Day 2: National Museum and Chinatown
The National Museum complex, several connected buildings covering fine arts, anthropology, and natural history, is free and genuinely world class; the Spoliarium alone, Juan Luna’s massive 1884 canvas, is worth the visit on its own. Give this at least half the morning. For lunch, head into Binondo, established in 1594 and generally regarded as the oldest Chinatown in the world, and eat at one of the old-school Chinese-Filipino restaurants rather than a newer chain. Spend the afternoon wandering Binondo’s temples and old apothecaries, then graze the street food stalls toward evening; the fried siopao and fresh lumpia sold from carts here beat most sit-down versions.
Day 3: Manila American Cemetery and Rizal Park
The Manila American Cemetery and Memorial in Taguig holds the largest number of American military graves from any US cemetery abroad, more than 17,000, and the scale of the hemicycle memorial walls listing the missing is sobering in person. Give it a genuinely quiet hour rather than treating it as a quick photo stop. Afterward, head to Rizal Park back in the city center, the sprawling green space anchoring the site of Rizal’s execution, with the Rizal Monument as its centerpiece.

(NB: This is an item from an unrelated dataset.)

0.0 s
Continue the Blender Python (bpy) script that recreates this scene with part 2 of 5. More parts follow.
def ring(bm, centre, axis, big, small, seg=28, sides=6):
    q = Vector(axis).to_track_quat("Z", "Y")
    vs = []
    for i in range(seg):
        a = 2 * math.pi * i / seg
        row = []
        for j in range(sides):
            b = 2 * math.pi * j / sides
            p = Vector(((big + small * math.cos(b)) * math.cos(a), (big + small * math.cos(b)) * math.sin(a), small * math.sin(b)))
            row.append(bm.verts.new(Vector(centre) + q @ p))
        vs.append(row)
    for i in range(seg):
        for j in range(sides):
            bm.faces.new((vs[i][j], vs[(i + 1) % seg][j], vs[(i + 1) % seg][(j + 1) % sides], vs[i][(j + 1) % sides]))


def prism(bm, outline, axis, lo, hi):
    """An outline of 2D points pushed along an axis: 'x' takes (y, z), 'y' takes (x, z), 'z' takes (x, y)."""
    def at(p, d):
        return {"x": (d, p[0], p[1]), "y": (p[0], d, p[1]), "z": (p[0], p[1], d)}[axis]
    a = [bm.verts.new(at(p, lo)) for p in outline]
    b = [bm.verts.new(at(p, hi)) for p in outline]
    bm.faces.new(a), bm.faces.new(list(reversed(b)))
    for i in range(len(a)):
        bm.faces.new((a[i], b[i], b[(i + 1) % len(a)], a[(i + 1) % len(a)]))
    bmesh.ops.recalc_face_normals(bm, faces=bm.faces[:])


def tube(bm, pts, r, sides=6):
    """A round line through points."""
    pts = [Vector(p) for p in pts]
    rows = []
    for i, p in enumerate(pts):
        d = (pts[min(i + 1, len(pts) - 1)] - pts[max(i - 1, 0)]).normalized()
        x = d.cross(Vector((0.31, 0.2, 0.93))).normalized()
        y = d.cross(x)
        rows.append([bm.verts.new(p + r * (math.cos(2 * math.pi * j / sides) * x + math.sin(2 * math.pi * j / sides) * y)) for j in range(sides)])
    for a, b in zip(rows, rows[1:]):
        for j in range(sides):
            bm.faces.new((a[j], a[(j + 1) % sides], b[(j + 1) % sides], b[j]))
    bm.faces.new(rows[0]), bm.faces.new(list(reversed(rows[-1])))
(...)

Grab lunch somewhere nearby rather than planning around a niche museum stop that may not exist on a fixed schedule, since smaller specialty museums here open and close without much notice.
Day 4: Malabon and San Juan
Malabon, reachable by jeepney for a fare of a few dozen pesos, is known less for architecture and more for food, specifically pancit Malabon, a thick rice noodle dish with shrimp and squid sauce that originated here and that you should not leave the Philippines without trying. The town’s small local history museum gives useful context on its fishing and aquaculture roots. For lunch, order pancit Malabon at a local carinderia rather than a fine-dining reinterpretation; it’s better and cheaper that way. In the afternoon, if your route allows, San Juan’s older churches are worth a stop, though confirm current opening hours locally since parish schedules shift.

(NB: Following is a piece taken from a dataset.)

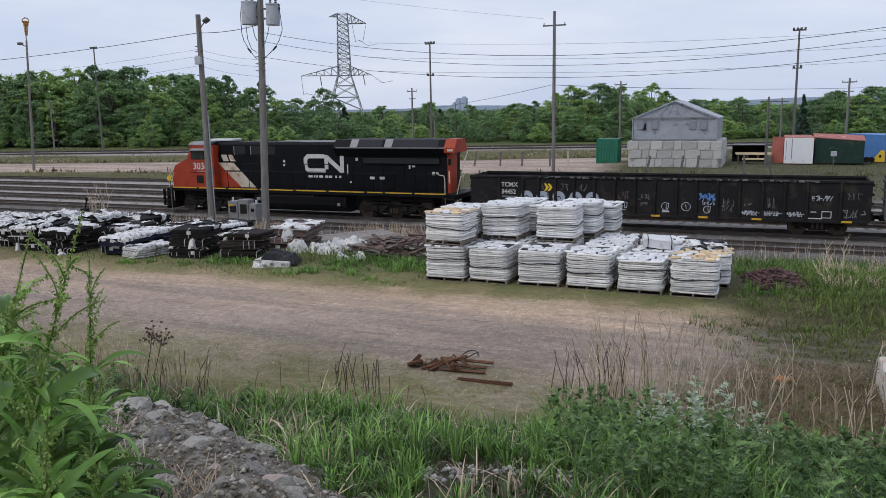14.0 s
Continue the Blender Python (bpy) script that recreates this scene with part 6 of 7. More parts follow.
# ---- foreground bank: grass, rubble, weeds ----
M_GRASS = leafy("grass_blade", (0.23, 0.385, 0.095), (0.095, 0.19, 0.042), 0.42, 0.2, 0.6)
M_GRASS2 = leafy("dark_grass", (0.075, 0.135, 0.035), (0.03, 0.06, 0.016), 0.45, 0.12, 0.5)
M_RANK = leafy("rank_grass_blade", (0.19, 0.25, 0.062), (0.105, 0.145, 0.036), 0.6, 0.2, 0.5)
M_RANKW = leafy("green_weed_clump", (0.15, 0.255, 0.055), (0.06, 0.115, 0.026), 0.55, 0.2, 0.6)
M_RANK2 = leafy("olive_weed", (0.17, 0.175, 0.062), (0.11, 0.10, 0.046), 0.7, 0.15, 0.5)
M_SILVER = leafy("silvery_leaf", (0.46, 0.52, 0.40), (0.29, 0.36, 0.235), 0.6, 0.15, 0.4)
M_DRY = leafy("straw", (0.66, 0.54, 0.41), (0.46, 0.355, 0.255), 0.8, 0.1, 0.35)
M_PALESTALK = leafy("bleached_stalk", (0.62, 0.52, 0.40), (0.40, 0.32, 0.235), 0.8, 0.05, 0.5)
M_STALK = leafy("dead_stalk", (0.12, 0.08, 0.06), (0.08, 0.052, 0.04), 0.9, 0.0)
M_MUG = leafy("grey_green_leaf", (0.17, 0.27, 0.09), (0.065, 0.125, 0.035), 0.55, 0.14, 0.5)
M_MUG2 = leafy("deep_green_leaf", (0.085, 0.165, 0.036), (0.03, 0.066, 0.015), 0.6, 0.12, 0.5)
M_DOCK = leafy("dock_leaf", (0.215, 0.375, 0.085), (0.095, 0.195, 0.04), 0.32, 0.25, 0.2, 0.6)
M_LITTER = leafy("brown_litter", (0.36, 0.27, 0.17), (0.18, 0.125, 0.08), 0.9, 0.05, 0.35)
M_SEED = leafy("seed_head", (0.31, 0.41, 0.12), (0.19, 0.28, 0.075), 0.6, 0.25)
M_STONE = material("rubble_stone", (0.20, 0.19, 0.17), (0.43, 0.405, 0.36), 0.9, 0, 7, 45, 0.9, 0.03, c=(0.10, 0.092, 0.08), vary=0.35)
M_STONE_L = material("pale_rubble", (0.33, 0.305, 0.275), (0.50, 0.47, 0.425), 0.9, 0, 8, 45, 0.9, 0.03, c=(0.28, 0.25, 0.24), vary=0.15)
M_STONE_P = material("pink_granite", (0.50, 0.385, 0.335), (0.42, 0.345, 0.30), 0.85, 0, 10, 50, 0.8, 0.02, c=(0.3, 0.24, 0.22))
M_SOIL = material("rubble_soil", (0.095, 0.085, 0.068), (0.31, 0.285, 0.24), 0.95, 0, 11, 55, 1.0, 0.05, c=(0.11, 0.078, 0.05), cmin=0.5, cmax=0.62)
M_PATCH = material("pale_patch_stone", (0.17, 0.16, 0.15), (0.40, 0.375, 0.35), 0.9, 0, 6, 60, 0.3, island=0.5)
M_PEBBLE = material("road_pebble", (0.24, 0.21, 0.185), (0.60, 0.55, 0.50), 0.95, 0, 6, 60, 0.3, island=0.75)
M_GRIT = material("grit", (0.14, 0.125, 0.10), (0.42, 0.38, 0.33), 0.95, 0, 6, 60, 0.3, island=0.65)
rng = np.random.default_rng(21)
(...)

Day 5: Tagaytay and Taal Lake
The bus or shared van ride to Tagaytay takes roughly two hours from Manila depending on traffic out of the metro, longer than the old guidebooks suggest. Here’s the correction that matters most on this whole itinerary: you cannot hike Taal Volcano’s crater anymore. PHIVOLCS closed the trail in January 2020 after unrest began, and as of the most recent monitoring the volcano remains at an elevated alert level with ongoing seismic activity and gas emissions; landing on the island itself is prohibited entirely. What you can still do is take a boat out onto Taal Lake for water-level views of the volcano, which is genuinely still worth doing, just don’t plan around setting foot on the crater rim. For lunch, Tagaytay’s ridge-top restaurants built their reputation on the volcano view rather than the food, so pick one with a table by the window and don’t expect a culinary highlight. Sky Ranch, the amusement park on the ridge, delivers the same panoramic views with rides thrown in if you’re traveling with kids.

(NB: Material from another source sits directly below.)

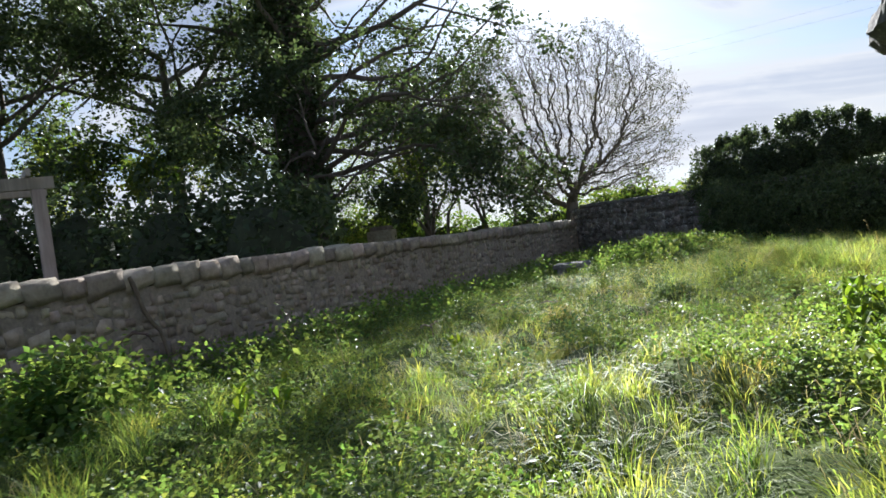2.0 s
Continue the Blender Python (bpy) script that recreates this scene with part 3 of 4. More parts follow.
def build_big_tree():
    base = Vector((-13.2, 25.9, -0.4))
    tree = thing("evergreen_oak", "huge dark evergreen tree with ivy-clad trunk", "tree", base)
    r = random.Random(8)
    runs, tips = [], []
    runs.append(([Vector((0, 0, -0.3)), Vector((0, 0, 2)), Vector((0.15, 0, 5)), Vector((0.3, 0, 9)), Vector((0.4, 0, 17))], [0.8, 0.72, 0.66, 0.55, 0.25], 14))
    for k in range(34):
        z = r.uniform(3.0, 14.5)
        a = r.uniform(0, 6.283)
        d = Vector((math.cos(a), math.sin(a), r.uniform(-0.1, 0.5))).normalized()
        grow(runs, tips, Vector((0.2, 0, z)), d, r.uniform(3.2, 5.2), 0.12, 3, r, 0.45, (2, 3), 0.05, 0.62, 38)
    # one long limb reaching towards the low sun
    grow(runs, tips, Vector((0.2, 0, 8.5)), Vector((0.95, 0, 0.22)).normalized(), 6.4, 0.13, 3, r, 0.4, (2, 3), 0.0, 0.55, 34)
    grow(runs, tips, Vector((0.2, 0, 6.2)), Vector((0.95, -0.1, 0.1)).normalized(), 6.0, 0.13, 3, r, 0.4, (2, 3), 0.0, 0.55, 34)
    tubes_object("trunk", runs, M_BARK, tree)
    cl = [tuple(p) for p in tips if r.random() < 0.7]
    thick = [p for p in cl if p[0] <= 3.0 or p[2] <= 5.0]
    thin = [p for p in cl if p[0] > 3.0 and p[2] > 9.4]
    gappy = [p for p in cl if p[0] > 3.0 and 5.0 < p[2] <= 9.4]
    pts = np.concatenate([clump_points(thick, 62, (0.95, 0.95, 0.6), 12), clump_points(thin, 34, (0.5, 0.5, 0.34), 14), clump_points(gappy, 8, (0.5, 0.5, 0.3), 15)])
    leaves_object("crown", pts, 0.16, M_EVERGREEN, tree, seed=13, aspect=0.6)
    # ivy thickly round the trunk
    n = 16000
    g = np.random.default_rng(5)
    a, z = g.uniform(0, 6.283, n), g.uniform(-0.2, 15, n)
    rad = 0.86 + 0.1 * np.sin(a * 3 + z) + 0.1 * g.standard_normal(n)
    leaves_object("ivy", np.stack([0.02 * z + rad * np.cos(a), rad * np.sin(a), z], 1), 0.15, M_EVERGREEN, tree, "dense ivy round the trunk", seed=6, aspect=0.8)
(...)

Day 6: Roxas Boulevard and Greenhills
Manila Ocean Park along Roxas Boulevard is a solid half-day with kids, its shark tunnel is genuinely well done for a facility this size, though ticket prices have crept up over the years so check current rates before budgeting. For lunch, skip the mall-chain pizza option and find a Filipino carinderia nearby instead; you’re in the country to eat Filipino food, not international chain food you can get anywhere. In the afternoon, Greenhills Shopping Center in San Juan is the place for bargain electronics, pearls, and clothing, and haggling is expected there in a way it generally isn’t in Manila’s newer malls. In the evening, a sunset dinner cruise on Manila Bay delivers one of the best skyline views in the city, particularly during the dry season months when the bay’s famous sunsets are least likely to be obscured by haze.
Day 7: Departure
Use the morning for last-minute souvenir shopping or anything missed earlier in the week, check out by midday, and head to NAIA with real buffer time built in; Manila traffic near the airport during peak hours is some of the worst in Southeast Asia and can turn a 20-minute drive into an hour without warning.
Getting around
Jeepneys are the classic, cheap way to move around, a few dozen pesos a ride, but keep valuables zipped and close during crowded stretches, since pickpocketing on jeepneys at busy stops is a real and common issue, not a rare exception. Tricycles work for short local hops. For anything longer or after dark, Grab remains the more reliable option over street-hailed taxis, since fares are shown upfront and the trip is tracked, which sidesteps the bulk of Manila’s taxi scam problems entirely.
Tips and reminders
Bring sunscreen and mosquito repellent; dengue is a genuine year-round concern in Metro Manila, not just a rainy-season worry. Eat street food from stalls with visible turnover and a local crowd rather than the first cart you pass. Carry small bills and coins for jeepneys and tricycles, since drivers rarely carry change for large notes. Tap water isn’t safe to drink untreated, so stick to bottled water throughout the trip.
Accommodations
Intramuros itself has a small cluster of boutique hotels that put you inside the old walls for the first two days, while Pasay and the Roxas Boulevard strip offer a wider range of larger hotels closer to the bay and to Manila Ocean Park, useful if your later days lean toward that side of the city.
Other things worth knowing
Makati’s central business district, all glass towers and rooftop bars, is worth an evening if you want a contrast to Intramuros’s colonial stone, and the Ayala Triangle Gardens nearby is one of the few genuinely quiet green spaces in that part of the city. My honest take: cut the Malabon detour if your week is tight and your main interest is history rather than food, and put that half day into a longer, unhurried Intramuros walk instead, since that’s where Manila’s actual story lives.
Budget roughly 1,000 to 2,000 US dollars total for a week covering mid-range accommodation, food, local transport, and entrance fees for two people, though costs swing meaningfully with hotel choice and how many day trips you add outside the city.